After running evaluations, Truesight provides tools to analyze outcomes and feed insights back into your workflow. The Results page shows evaluation outcomes, while the Review Queue lets you flag and correct individual assessments.

Viewing results

Navigate to Results in the sidebar to see evaluation outcomes across your datasets. Results display:

  • Per-example judgments: The final assessment for each example in your dataset
  • Criteria breakdowns: How each criterion was scored
  • Judge reasoning: The rationale behind each judgment

For example, given this input:

{
  "user_query": "How do I return a jacket?",
  "bot_response": "You can return any item within 30 days. Visit your Orders page and select Return Item."
}

The results might show:

CriterionJudgmentReasoning
Factual AccuracyPassThe response correctly states the 30-day return policy and accurately describes the return process through the Orders page.
Response CompletenessFailThe response mentions the return window but does not specify whether the customer needs to pay for return shipping or if a prepaid label is provided.

This level of detail helps you understand exactly why each judgment was made and where to focus improvements.

Filtering and sorting

You can filter results by:

  • Live evaluation: Filter to a specific live evaluation
  • Status: Filter by outcome (Success or Failed)

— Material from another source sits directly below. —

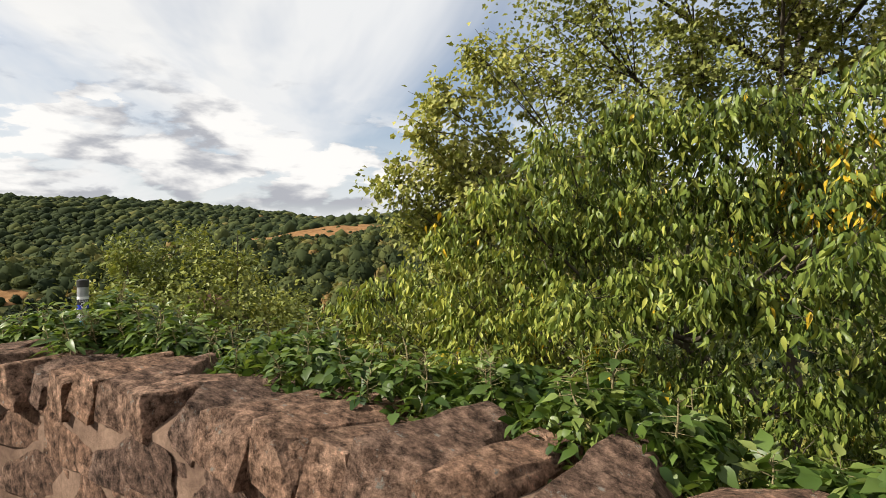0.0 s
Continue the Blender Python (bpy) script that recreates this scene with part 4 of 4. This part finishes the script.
# ---------------------------------------------------------------- post on the wall
def build_post():
    x, y, top, r = -2.10, 3.40, 1.41, 0.030
    post = thing("steel_post", (x, y, 0.80), "grey steel post with a black cap and weathered stickers", "post")

    def ring(r0, r1, z0, z1, n=40):
        bm = bmesh.new()
        bmesh.ops.create_cone(bm, cap_ends=True, segments=n, radius1=r0, radius2=r1, depth=z1 - z0, matrix=Matrix.Translation((0, 0, (z0 + z1) / 2 - 0.80)))
        return bm

    part("tube", ring(r, r, 0.80, top - 0.03), STEEL, post)
    bm = ring(r + 0.003, r + 0.003, top - 0.045, top)
    bmesh.ops.bevel(bm, geom=[e for e in bm.edges if all(v.co.z > top - 0.81 for v in e.verts)], offset=0.005, segments=3, affect="EDGES")
    part("cap", bm, BLACK_PLASTIC, post, "black plastic cap with a dusty top")

    def patch(name, a0, a1, z0, z1, lift, mat, parent, label=""):
        n = 24
        a = np.radians(np.linspace(a0, a1, n))
        v = [((r + lift) * math.sin(q), -(r + lift) * math.cos(q), z - 0.80) for z in (z0, z1) for q in a]
        f = [(i, i + 1, n + i + 1, n + i) for i in range(n - 1)]
        return part(name, mesh_from(name, v, np.array(f), mat, smooth=True), None, parent, label)

    white = patch("sticker", -120, 150, top - 0.236, top - 0.100, 0.0006, STICKER_WHITE, post, "white fan sticker with a black and blue panel")
    patch("black_panel", -82, 140, top - 0.150, top - 0.117, 0.0010, BLACK_INK, white)
    patch("blue_panel", -82, 140, top - 0.188, top - 0.150, 0.0010, BLUE_INK, white)
    teal = patch("sticker", -150, 150, top - 0.44, top - 0.243, 0.0006, STICKER_TEAL, post, "torn faded blue sticker")
    # the badge: a toothed white disc with a dark diamond
    flower = bmesh.new()
    ring_v = []
    for k in range(40):
        q = k / 40 * 2 * math.pi
        ring_v.append((math.cos(q) * (0.0175 + 0.0022 * math.cos(q * 8)), math.sin(q) * (0.0175 + 0.0022 * math.cos(q * 8))))

    def wrap(px, pz, mid, z, lift):
        q = radians(mid) + px / r
        return ((r + lift) * math.sin(q), -(r + lift) * math.cos(q), z + pz - 0.80)

    c = flower.verts.new(wrap(0, 0, 42, top - 0.152, 0.0016))
    rim = [flower.verts.new(wrap(a, b_, 42, top - 0.152, 0.0016)) for a, b_ in ring_v]
    for i in range(40):
        flower.faces.new((c, rim[i], rim[(i + 1) % 40]))
    part("badge", flower, STICKER_WHITE, white)
    dia = bmesh.new()
    for s0, s1 in ((0.0055, 0.0105),):
        o = [dia.verts.new(wrap(a * s1, b_ * s1, 42, top - 0.152, 0.0022)) for a, b_ in ((1, 0), (0, 1), (-1, 0), (0, -1))]
        i_ = [dia.verts.new(wrap(a * s0, b_ * s0, 42, top - 0.152, 0.0022)) for a, b_ in ((1, 0), (0, 1), (-1, 0), (0, -1))]
        for k in range(4):
            dia.faces.new((o[k], o[(k + 1) % 4], i_[(k + 1) % 4], i_[k]))
    part("diamond", dia, BLACK_INK, white)

    def lettering(text, size, mid, z, mat):
        cu = bpy.data.curves.new("lettering", "FONT")
        cu.body, cu.size, cu.align_x = text, size, "CENTER"
        cu.resolution_u = 3
        ob = new("lettering", cu)
        bpy.context.view_layer.update()
        me = bpy.data.meshes.new_from_object(ob.evaluated_get(bpy.context.evaluated_depsgraph_get()))
        bpy.data.objects.remove(ob)
        for v in me.vertices:
            v.co = wrap(v.co.x, v.co.y, mid, z, 0.0018)
        me.materials.clear()
        me.materials.append(mat)
        part("lettering", me, None, white)

    lettering("PFÄLZER", 0.0125, 42, top - 0.131, STICKER_WHITE)
    lettering("ROTHOS", 0.0135, 24, top - 0.184, STICKER_WHITE)
    lettering("YOUNG DE", 0.0150, 22, top - 0.216, BLACK_INK)


build_post()


# ---------------------------------------------------------------- ivy
def shoot(heap_stem, heap_leaf, rng, base, rise, lean, count, size, single=None, shape=IVY):
    """One ivy shoot: a bent stem with leaves set round it; the last ones small and upright."""
    base = np.array(base, dtype=float)
    tip = base + np.array([lean[0], lean[1], rise])
    m = (base + tip) / 2 + rng.normal(0, 0.03, 3) + [lean[0] * 0.25, lean[1] * 0.25, 0]
    t = np.linspace(0, 1, 6)[:, None]
    line = (1 - t) ** 2 * base + 2 * t * (1 - t) * m + t ** 2 * tip
    tube(heap_stem, line, np.linspace(0.0045, 0.002, 6), 5)
    u = np.sort(rng.uniform(0.15, 1.0, count))
    at = np.column_stack([np.interp(u, t[:, 0], line[:, k]) for k in range(3)])
    a = np.arange(count) * 2.4 + rng.uniform(0, 6)
    out = np.column_stack([np.cos(a), np.sin(a), rng.uniform(-0.25, 0.45, count) + (u > 0.8) * 0.5])
    foot = at + unit(out) * rng.uniform(0.015, 0.05, (count, 1))
    for p, f in zip(at, foot):
        tube(heap_stem, [p, f], [0.0016, 0.0012], 3)
    s = size * rng.uniform(0.7, 1.2, count) * np.where(u > 0.85, 0.65, 1.0)
    nor = np.column_stack([rng.normal(0, 0.4, count), rng.normal(0, 0.4, count), np.ones(count)]) + unit(out) * 0.25
    tone = np.clip(rng.normal(0.45, 0.2, count) + (u > 0.85) * 0.35, 0, 1)
    if single is None:
        leaves(heap_leaf, shape, foot, out, nor, s, tone)
    else:
        single(foot, out, nor, s)


def build_ivy():
    s, q, d, o = wall_line(0.01)
    stems_up, blades_up = Heap(), Heap()
    # stretch of the wall from, to; leaves; how high it mounds; from, to across the wall; leaf length
    runs = [("ivy", 0.3, 2.3, 3200, 0.17, (0.22, 0.85), 0.084, "glossy green ivy creeping over the wall top"),
            ("ivy", 2.4, 4.7, 4400, 0.23, (0.24, 0.98), 0.062, "thick green ivy covering the outer side of the wall"),
            ("ivy", 4.75, 5.85, 4200, 0.33, (0.28, 1.00), 0.082, "lush ivy with upright shoots around the post")]
    for k, (name, a, b, n, high, (o0, o1), size, label) in enumerate(runs):
        rng = np.random.default_rng(100 + k)
        mass = thing(name, (*q[int(a / 0.01)], 0.9), label, "ivy")
        mass.matrix_basis = Matrix.Identity(4)
        stems, blades = Heap(), Heap()

        def mound(run, out):
            u = (out - o0) / (o1 - o0)
            over = np.clip(u * 3.2, 0, 1) * np.clip((1.12 - u) * 2.2, -0.6, 1)
            ends = np.clip((run - a) * 3, 0, 1) * np.clip((b - run) * 3, 0, 1)
            return (0.955 if k == 2 else 0.975) + high * over * (0.4 + 0.6 * ends) * (0.78 + 0.3 * np.sin(run * 6.3 + 1) * np.cos(out * 7 + run * 2.1))

        run, out = rng.uniform(a, b, n), rng.uniform(o0, o1, n)
        i = np.minimum((run / 0.01).astype(int), len(q) - 1)
        at = np.column_stack([q[i] + o[i] * out[:, None], mound(run, out) - rng.exponential(0.035, n)]) + rng.normal(0, 0.012, (n, 3))
        turn = rng.uniform(0, 6.28, n)
        ax = np.column_stack([np.cos(turn) + o[i][:, 0] * 0.3, np.sin(turn) + o[i][:, 1] * 0.3, rng.normal(-0.35, 0.3, n)])
        nor = np.column_stack([o[i] * 0.15, np.ones(n)]) + rng.normal(0, 0.42, (n, 3))
        clear = (np.abs(at[:, 0] + 2.08) > 0.10) | (at[:, 1] > 3.42) | (at[:, 2] < 1.0)
        leaves(blades, POINTED if k == 2 else IVY, at[clear], ax[clear], nor[clear], size * rng.uniform(0.6, 1.25, clear.sum()), np.clip(rng.normal(0.42, 0.22, clear.sum()), 0, 1))
        for _ in range((26, 46, 80)[k]):
            run, out = rng.uniform(a, b), rng.uniform(o0 + 0.12, o1 - 0.1)
            j = min(int(run / 0.01), len(q) - 1)
            p = q[j] + o[j] * out
            if abs(p[0] + 2.08) < 0.13 and p[1] < 3.5:
                continue
            z = float(mound(np.array(run), np.array(out)))
            shoot(stems, blades, rng, (*p, z - 0.06), rng.uniform(0.08, 0.17 if k else 0.1), d[j] * rng.normal(0, 0.04) + o[j] * rng.normal(0, 0.04), int(rng.integers(13, 18)), size * 0.95, shape=POINTED if k == 2 else IVY)
        tagged(part("stem", stems.mesh("stem", STEM), None, mass), kind="stuff")
        tagged(part("leaves", blades.mesh("leaves", LEAF_IVY), None, mass), kind="stuff")

        if k == 2:
            for _ in range(26):
                p = (max(-1.92, -1.85 + rng.normal(0, 0.07)), 3.09 + rng.normal(0, 0.08), 1.0)
                shoot(stems_up, blades_up, rng, p, rng.uniform(0.10, 0.28), (rng.normal(0, 0.05), rng.normal(0, 0.05)), 22, size, shape=POINTED)
            up = thing("ivy", (-1.74, 3.08, 0.95), "tall upright ivy shoots beside the post", "ivy")
            up.matrix_basis = Matrix.Identity(4)
            tagged(part("stem", stems_up.mesh("stem", STEM), None, up), kind="stuff")
            tagged(part("leaves", blades_up.mesh("leaves", LEAF_IVY), None, up), kind="stuff")

    # the few large-leaved shoots on the grey rock, leaf by leaf
    rng = np.random.default_rng(140)
    mass = thing("ivy", (-3.5, 2.2, 0.95), "large-leaved ivy shoots growing over the grey rock", "ivy")
    mass.matrix_basis = Matrix.Identity(4)
    shapes = [leaf_shape([0.0, 0.30 + 0.04 * i, 0.37 + 0.03 * i, 0.27, 0.12, 0.0], 0.15 + 0.06 * i, 0.1 + 0.08 * i) for i in range(5)]
    kinds = [mesh_from("leaf", v, f, LEAF_IVY, np.full(len(v), 0.36 + 0.13 * i), True) for i, (v, f) in enumerate(shapes)]
    stems = Heap()

    def single(foot, out, nor, size):
        y = unit(out + [0, 0, 0.35])
        x = unit(np.cross(y, nor + unit(out) * -0.4 + rng.normal(0, 0.6, nor.shape)))
        z = np.cross(x, y)
        for k in range(len(foot)):
            ob = part("leaf", kinds[int(rng.integers(0, 5))], None, mass)
            ob.matrix_basis = Matrix(((x[k][0], y[k][0], z[k][0], foot[k][0]), (x[k][1], y[k][1], z[k][1], foot[k][1]), (x[k][2], y[k][2], z[k][2], foot[k][2]), (0, 0, 0, 1))) @ Matrix.Scale(float(size[k]), 4)

    for _ in range(140):
        y = rng.uniform(1.92, 2.95)
        x = -3.76 + max(0, y - 2.35) * 0.30 + rng.uniform(-0.11, 0.09)
        shoot(stems, None, rng, (x, y, 0.85 if y < 2.3 else 0.79), rng.uniform(0.03, 0.14), (rng.uniform(-0.06, 0.06), rng.normal(0, 0.06)), int(rng.integers(6, 10)), 0.064, single)
    tagged(part("stem", stems.mesh("stem", STEM), None, mass), kind="stuff")


build_ivy()
build_stones(wall)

This helps you focus on the examples that matter most. For instance, you can filter to see only failed evaluations. You can also export results for further analysis.

Review Queue

The Review Queue is where you manually assess evaluation results that need human attention. It creates a feedback loop between automated evaluation and human expertise.

How it works

  1. Flag results from the Results page that you want to examine more closely
  2. The Review Queue collects flagged items, grouped by evaluation run
  3. Click Review to open a review session where you examine each judgment
  4. For each item, you can Approve the evaluation's judgment or Reject it
  5. On the final judgment, choose Approve & Add to Dataset to save approved results back to your dataset

When to use the Review Queue

  • Disagreements: When the evaluation's judgment doesn't match your expert judgment
  • Edge cases: Examples that are genuinely ambiguous or unusual
  • Calibration: Periodically reviewing a sample to ensure evaluation quality stays high
  • Training data: Building a curated dataset of examples with verified labels

Adding approved results to your dataset

When you approve results in the Review Queue, you can add them back into your dataset using the Approve & Add to Dataset action. This:

  • Improves your datasets quality over time
  • Provides better training examples for future evaluations
  • Creates a documented record of expert decisions

Programmatic workflow

You can drive the entire flag-review-promote loop programmatically using the MCP integration or the REST API with a Platform API Key.

Via MCP

The three tools that cover this workflow are:

  1. flag_review_item -- Flag an evaluation run for review. Pass the run_id of the evaluation run you want to examine. This creates one review item per output criterion.
  2. judge_review_item -- Submit a human judgment for a single review item. Pass the item_id (from list_review_items), the correct judgment_value (e.g. "Pass" or "Fail"), and an optional notes string.
  3. add_reviewed_items_to_dataset -- Promote all judged items for a run back into the source dataset. Pass the same run_id. All items must have a judgment_value set before this step.

Via REST

The equivalent REST path uses POST /api/review-items/promote with a review:write scoped platform key:

import requests

headers = {"Authorization": "Bearer ts_pat_your_key_here"}
base = "https://api.truesight.goodeyelabs.com"

# Step 1: Flag a run for review
requests.post(f"{base}/api/review-items/flag", headers=headers,
              json={"eval_run_id": "run_abc123"})

# Step 2: List the review items to get their IDs
items = requests.get(f"{base}/api/review-items", headers=headers).json()["items"]

# Step 3: Judge each item
for item in items:
    requests.patch(f"{base}/api/review-items/{item['id']}", headers=headers,
                   json={"judgment_value": "Pass"})

# Step 4: Promote all judged items back into the dataset
response = requests.post(f"{base}/api/review-items/promote", headers=headers,
                         json={"eval_run_id": "run_abc123"})
print(response.json())  # {"success": true, "promoted_row_id": ..., "warnings": []}

The promote endpoint requires every review item for that run to have a judgment_value set. If any item is missing a judgment, the request returns a 400 error.

Continuous improvement cycle

Results and Review form a continuous improvement loop:

  1. Run evaluations on your data
  2. Review results to identify where the evaluation succeeds and fails
  3. Flag edge cases for the Review Queue
  4. Approve and add reviewed results back to your dataset
  5. Refine evaluations based on what you've learned
  6. Re-run to measure improvement

This cycle ensures your evaluations stay aligned with your expert judgment as your AI system and data evolve.

Best practices

  • Review regularly: Don't let the Review Queue build up. Regular review keeps your evaluations calibrated.
  • Focus on disagreements: The most valuable reviews are where you disagree with the evaluation.
  • Document your reasoning: When overriding a judgment, note why. This helps when refining criteria later.
  • Track trends: Monitor overall pass rates over time to detect drift in your AI system's quality.